One admitted he thought he was further along than he was. Another realized how much of his life was spent staying busy so he wouldn’t have to deal with what was underneath. Another said he hadn’t been honest, not fully, not yet. No one tried to expand it. They didn’t need to. Truth, when it finally surfaces, doesn’t require much explanation.
Everything around it looked normal. It wasn’t. And then it ended the way everything does. The mic got set down. Conversations broke into smaller ones. Trucks started. Families gathered their things. The moment folded in on itself and gave way to what was next. Everyone went home.
That’s where this shifts, because nothing from that parking lot follows you in the way you expect. The mountain doesn’t come with you. The group doesn’t come with you. The pressure that brought things to the surface doesn’t recreate itself on demand.
What follows you is quieter than that. It shows up the next morning in the same routines, the same demands, the same patterns waiting, unchanged, for you to step back into them. And for a moment, it’s easy to believe nothing actually moved. But something did. It just hasn’t decided where it’s going to settle yet.
A few days later, I sent out portraits. Pictures and words. What I saw in them. The parts that stayed when everything unnecessary got stripped away, the parts that showed up without trying.
They wrote back. Not like men who had arrived somewhere. More like men who had seen something and were still turning it over.
Jackson wrote about a shift that started on the trail and hadn’t stopped.
“After you and Jacob talked about not praying for lighter weight but for stronger legs and shoulders, I started shifting my mindset. Even though my pack felt heavier and heavier the more we walked, I kept going because He was right there with me. That mindset completely changed how that hike went for me. And it’s changing how I see my day-to-day life now.”
Levi wrote about the rock.
“My pack had everything I needed. The rock didn’t. That rock was like the sin I keep holding onto. It had no worth but I kept holding onto it anyway. It made the climb harder than it needed to be. And when I got to the top of Pilot, I threw it as far as I could.”
He also wrote this:
“I didn’t have the strength to look ahead… all I could do was keep my head down and trust Him. Here is a lamp for your feet and I will be the light of your path.”
He’s eighteen.
Timmy didn’t soften it.
“Suffering is essential for growth. It humbles you. The only way through it is to admit your own weakness and seek strength from Him. And it’s not meant to be done alone. God also revealed a lack of discipline in my life. Trying to build that from my own strength will fail every time.”
Ian said it simply.
“I don’t want God to take the weight off my shoulders. I want Him to strengthen them. If He took the weight off, I would never grow.”
I’ve been sitting with all of it since.
Not because the words are remarkable, though they are. Because of what they cost to say. Because of the miles behind them. Because these men, most of them still teenagers, said things I’m still working toward being honest enough to say out loud. And I wasn’t out there alone.
That’s where the 1 John 2:6 line started pressing harder.
Whoever says he abides in Him ought to walk in the same way He walked.
You don't walk your way into abiding.
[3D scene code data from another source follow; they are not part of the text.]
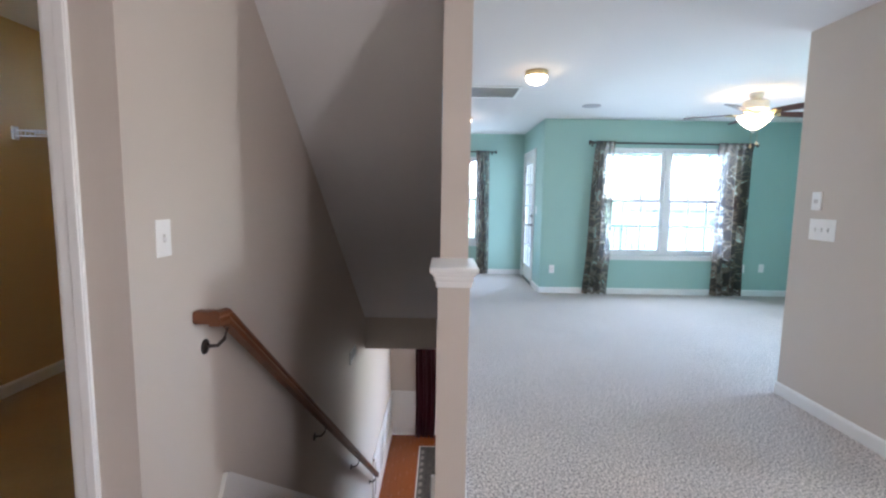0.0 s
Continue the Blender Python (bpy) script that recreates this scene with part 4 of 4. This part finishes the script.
def car(x, y, rz, label):
    ob = thing("parked_car", label, "car", at=(x, y, GZ + 0.03), rz=rz)
    bm = bmesh.new()
    prism(bm, [(-2.3, 0.3), (2.3, 0.3), (2.35, 0.75), (2.2, 0.95), (1.2, 1.08), (0.75, 1.62), (-1.75, 1.66), (-2.2, 1.1), (-2.35, 0.8)], Matrix(((1, 0, 0, 0), (0, 0, 1, -0.88), (0, 1, 0, 0), (0, 0, 0, 1))), 1.76)
    bmesh.ops.bevel(bm, geom=list(bm.edges), offset=0.06, segments=2, affect="EDGES")
    part("body", bm, CARW, ob, smooth=True)
    for s in (-1, 1):
        for a, b in ((-1.9, -0.75), (-0.65, 0.35)):
            part("side_window", boxes([(a, b, s * 0.885 - 0.006, s * 0.885 + 0.006, 1.12, 1.52)], 0.005), CARG, ob)
        for wx in (-1.45, 1.45):
            bm = bmesh.new()
            lathe(bm, [(0.2, -0.11), (0.33, -0.1), (0.34, 0), (0.33, 0.1), (0.2, 0.11)], 20, Matrix.Translation((wx, s * 0.8, 0.31)) @ Matrix.Rotation(math.pi / 2, 4, "X"))
            wh = part("wheel", bm, RUBBER, ob, smooth=True)
            bm = bmesh.new()
            lathe(bm, [(0, -0.1), (0.21, -0.112), (0.21, 0.112), (0, 0.1)], 16, Matrix.Translation((wx, s * 0.8, 0.31)) @ Matrix.Rotation(math.pi / 2, 4, "X"))
            part("rim", bm, NICKEL, wh)
    return ob


car(2.6, 62, 5, "white estate car parked in a driveway")
car(-4.5, 55, 80, "white estate car parked on the driveway")


def shrub(x, y, r, h, seed, label, cone):
    """Clipped evergreen: a short trunk and many small leaf clumps."""
    rng = random.Random(seed)
    ob = thing("shrub", label, "shrub", "shrubs across the street", at=(x, y, GZ))
    bm = bmesh.new()
    lathe(bm, [(0, 0), (0.07, 0), (0.05, h * 0.6), (0, h * 0.7)], 8)
    part("trunk", bm, BARK, ob)
    bm = bmesh.new()
    for _ in range(1100):
        v = rng.random()
        rad = r * ((1 - v) ** 0.7 if cone else math.sqrt(max(0.05, 1 - (2 * v - 1) ** 2))) * rng.uniform(0.75, 1.06)
        a = rng.uniform(0, 6.283)
        c = Vector((rad * math.cos(a), rad * math.sin(a), 0.12 + v * h))
        d = Vector((rng.uniform(-1, 1), rng.uniform(-1, 1), rng.uniform(-1, 1))).normalized() * 0.10
        e = d.orthogonal().normalized() * 0.07
        q = [bm.verts.new(c + w) for w in (d, e, -d, -e)]
        bm.faces.new(q)
    part("crown", bm, LEAF, ob)
    return ob


shrub(-2.3, 40, 0.55, 1.9, 1, "clipped cone-shaped evergreen shrub", True)
shrub(-1.1, 42, 0.5, 1.0, 2, "rounded evergreen shrub on the lawn", False)
shrub(0.9, 70, 0.8, 3.0, 3, "tall cone-shaped evergreen by the garage", True)
shrub(3.4, 69, 0.8, 1.3, 4, "rounded evergreen shrub by the house", False)


def tree(x, y, h, seed, label):
    rng = random.Random(seed)
    ob = thing("tree", label, "tree", "trees across the street", at=(x, y, GZ))
    bm = bmesh.new()
    sweep(bm, [(0, 0, 0), (0.05, 0, h * 0.3), (-0.05, 0.05, h * 0.6)], 0.16, 8)
    tips = []
    for k in range(9):
        a, z = rng.uniform(0, 6.28), h * rng.uniform(0.3, 0.6)
        tip = Vector((math.cos(a) * h * 0.25, math.sin(a) * h * 0.25, z + h * rng.uniform(0.15, 0.35)))
        sweep(bm, [(0, 0, z), tip * 0.5 + Vector((0, 0, z * 0.5)), tip], 0.05, 6)
        tips.append(tip)
    part("trunk", bm, BARK, ob)
    bm = bmesh.new()
    for tip in tips:
        for _ in range(130):
            c = tip + Vector((rng.gauss(0, 1), rng.gauss(0, 1), rng.gauss(0, 0.8))) * h * 0.085
            d = Vector((rng.uniform(-1, 1), rng.uniform(-1, 1), rng.uniform(-1, 1))).normalized() * 0.2
            e = d.orthogonal().normalized() * 0.12
            bm.faces.new([bm.verts.new(c + w) for w in (d, e, -d, -e)])
    part("crown", bm, LEAF, ob)


tree(-11, 68, 8, 12, "leafy tree between two houses")

# ---- floor boards of the lower room, last ----
lower = structure("floor_lower", boxes([(XL, 3.2, 7.3, YF, LOW - 0.016, LOW - 0.008)]), FLOORW, "orange-brown wood floor of the lower room", "floor")
plank = {}
for r in range(42):
    x = XL + 0.002 + r * 0.083
    if x > 3.1:
        break
    y = 7.2 - (r * 0.37) % 0.9
    while y < YF - 0.05:
        a, b = max(y, 7.22), min(y + 0.9, YF - 0.032)
        key = round(b - a, 2)
        if key > 0.03:
            if key not in plank:
                plank[key] = part("plank", boxes([(0, 0.081, 0, key - 0.002, -0.008, 0)], 0.0012), FLOORW, lower)
                plank[key].location = (x, a, LOW)
            else:
                o = new("plank", plank[key].data)
                o.parent, o.location = lower, (x, a, LOW)
        y += 0.9
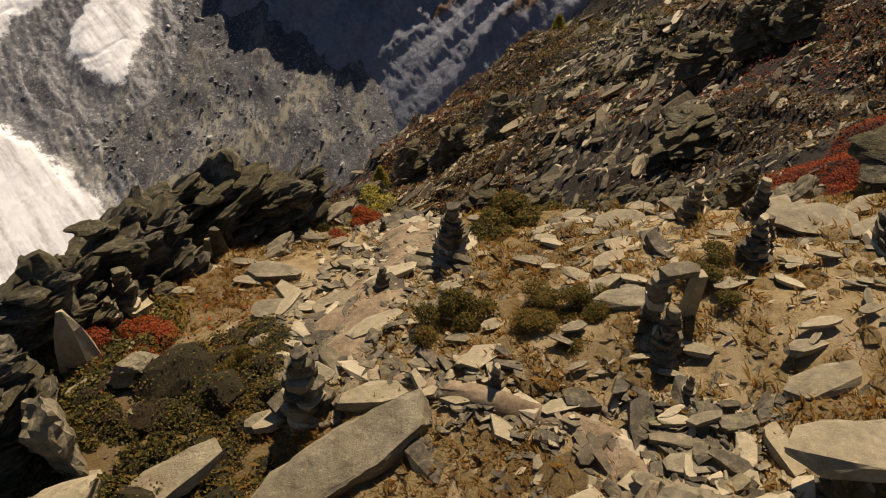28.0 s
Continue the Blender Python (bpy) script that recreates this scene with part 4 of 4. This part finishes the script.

You abide your way into walking. Which means the gap in my walk isn't a discipline problem. It's a root problem.
I’ve said those words before. But this time I felt what they actually require.
Walking isn’t what a man says. It’s what his life does when nothing is pressing him.
The trail removed options. You moved because you had to. You sat still because you were told to. You faced what was in front of you because there wasn’t anywhere else to go. Home gives all of that back. You can move past things without dealing with them. You can fill the space again. You can step into patterns that feel familiar enough to pass as normal.
Nothing forces anything out of you anymore.
That’s where I am right now. Back in the options. Feeling the pull of every familiar thing. The busyness waiting to be picked back up. The tendency to manage what surfaces instead of let it surface. The slow drift back toward the center.
I can see it. That’s different from before.
But seeing it isn’t the same as moving differently.
What I don’t want to do is turn what happened out there into a story I tell well. That’s the other version of this. The one where the trail becomes content, where the exposure becomes a post, where the truth gets held at arm’s length in a way that lets me feel like I’ve dealt with it without actually dealing with it.
I don’t have anything resolved. What I have is a clearer picture of the gap.
And the gap isn’t between where I was and where I want to be. It’s between what I say I believe and how I actually live when no one is watching and nothing is pressing and everything is quiet and normal and up to me.
That’s where the question lives now.
Not on the trail. Here.
He must increase. I must decrease.
I’ve agreed with that line for a long time. The question I’m sitting with is whether I’m actually moving in it. Not performing it. Not writing about it. Moving in it. Letting it reorganize what I reach for when I have the choice.
That’s different from a feeling.
That’s a direction.
And I’m still finding my footing in it.